═══ Recorded information

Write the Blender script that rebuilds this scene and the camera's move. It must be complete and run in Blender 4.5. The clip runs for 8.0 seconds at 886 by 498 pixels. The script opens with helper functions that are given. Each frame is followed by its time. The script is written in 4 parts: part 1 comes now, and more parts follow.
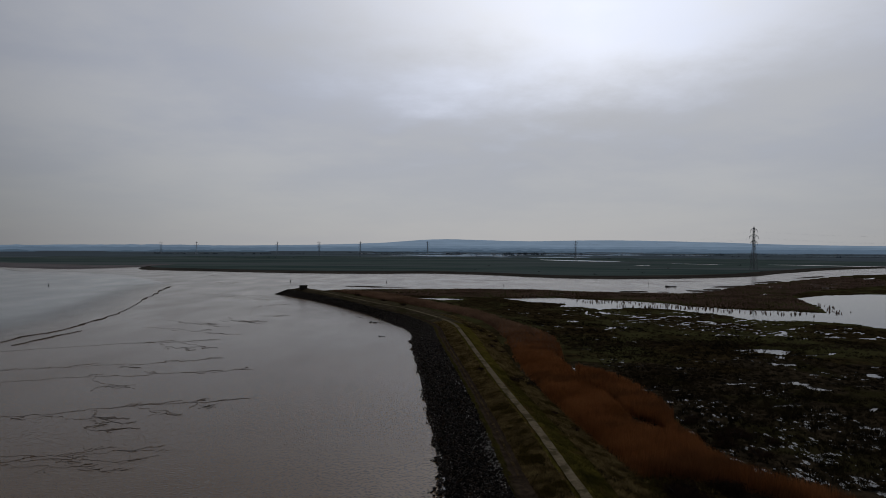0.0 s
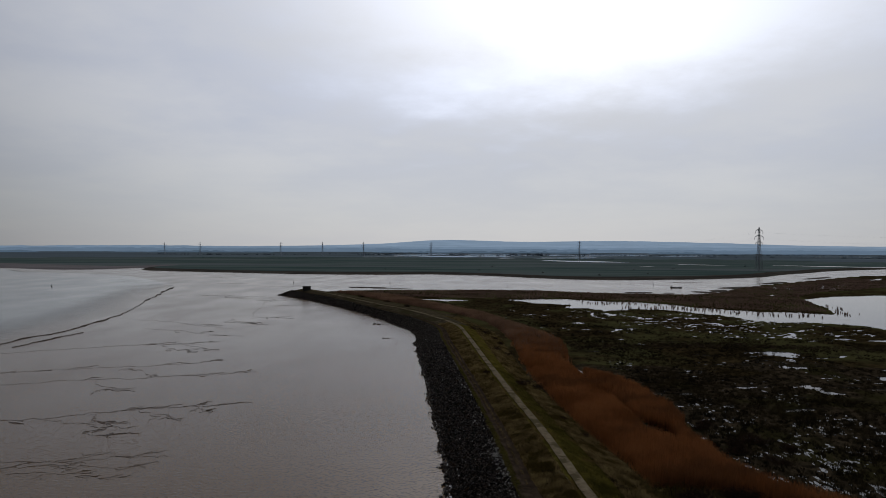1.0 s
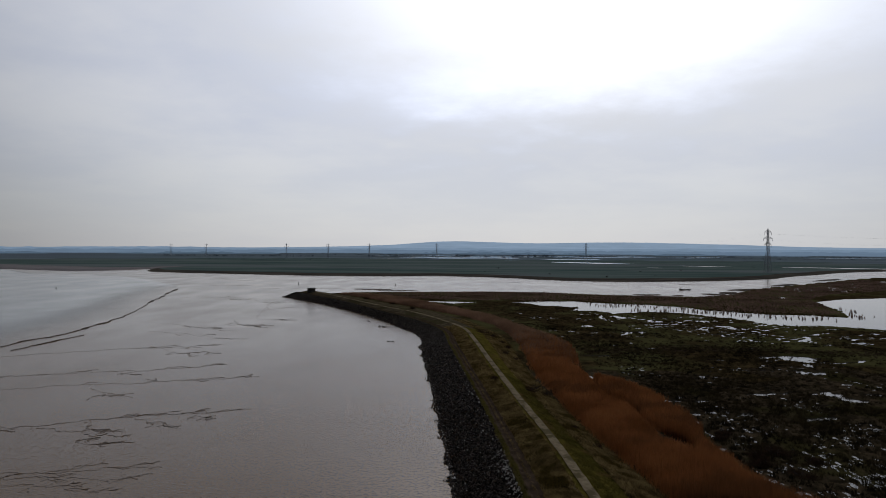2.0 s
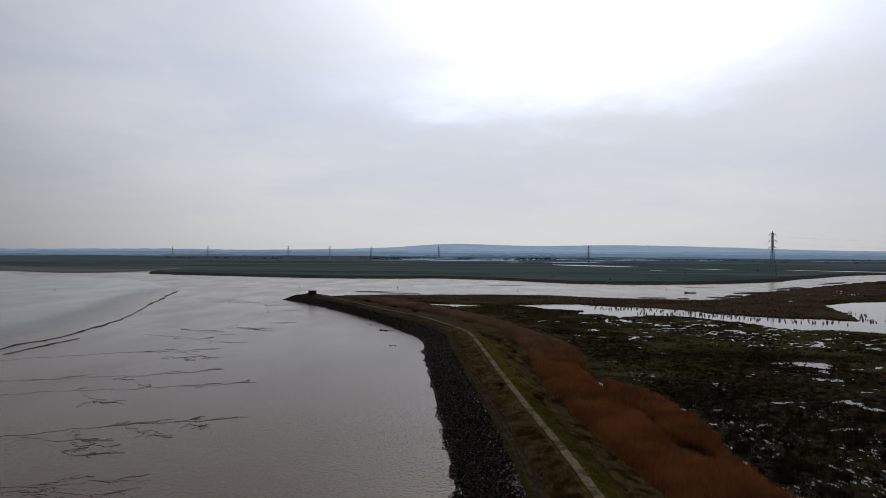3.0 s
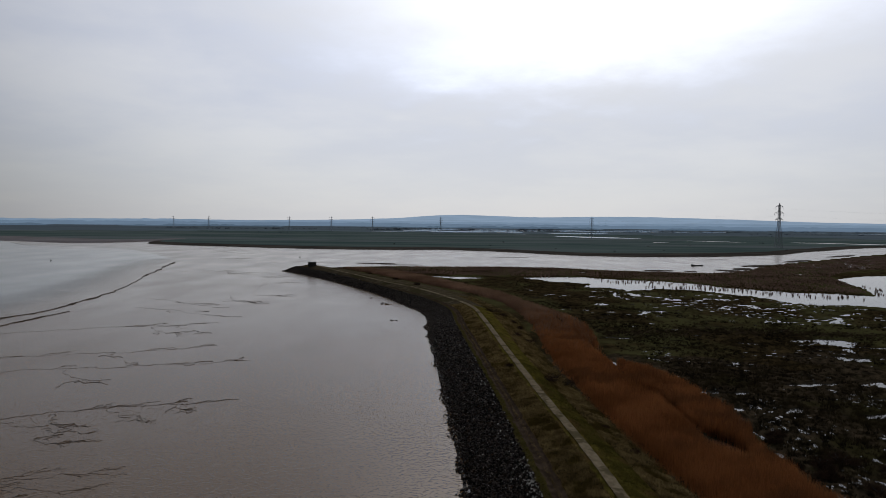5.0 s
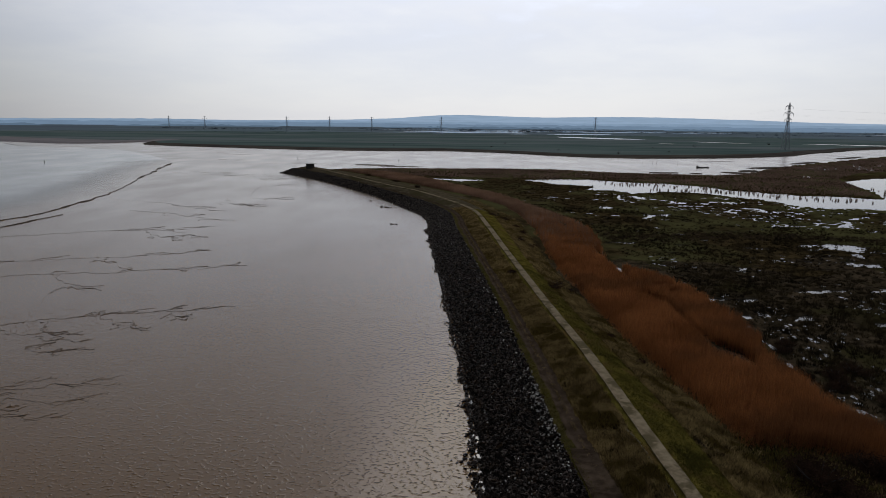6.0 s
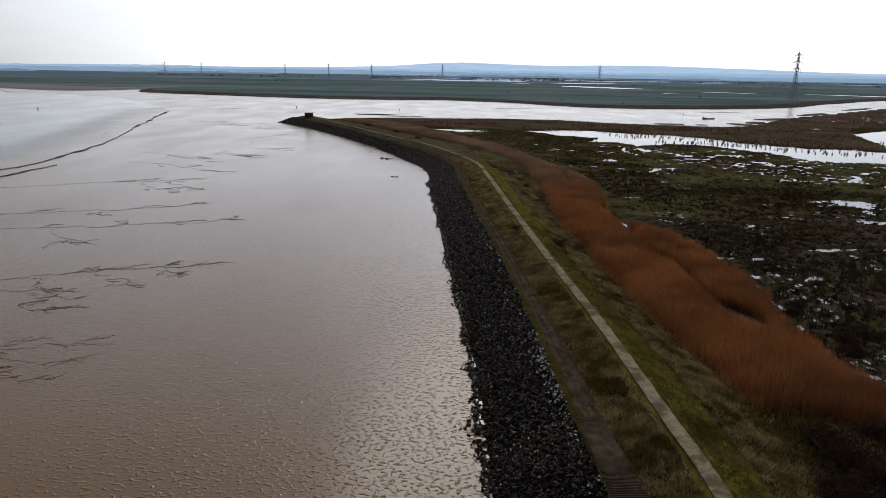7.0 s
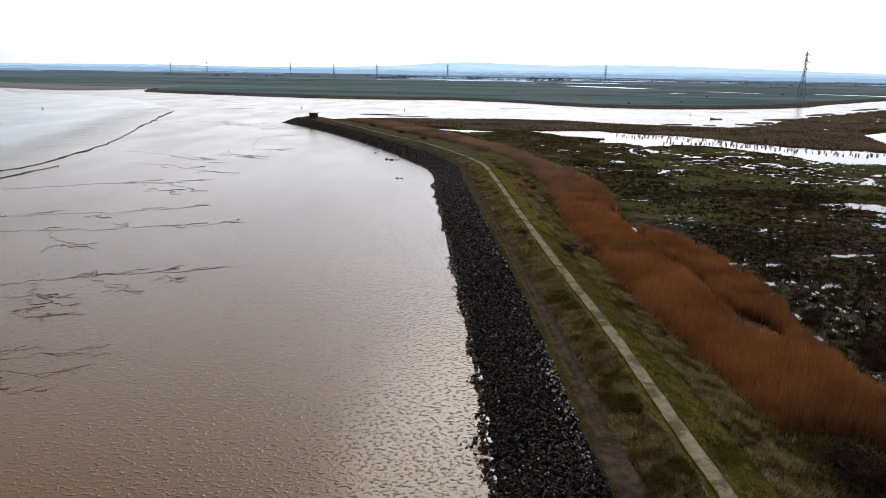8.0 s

══════

Task objective: Copy the listing exactly. Any image in it stays out of the copy.

Correct output:
Write the Blender script that rebuilds this scene and the camera's move. It must be complete and run in Blender 4.5. The clip runs for 8.0 seconds at 886 by 498 pixels. The script opens with helper functions that are given. Each frame is followed by its time. The script is written in 4 parts: part 1 comes now, and more parts follow.
0.0 s
1.0 s
2.0 s
3.0 s
5.0 s
6.0 s
7.0 s
8.0 s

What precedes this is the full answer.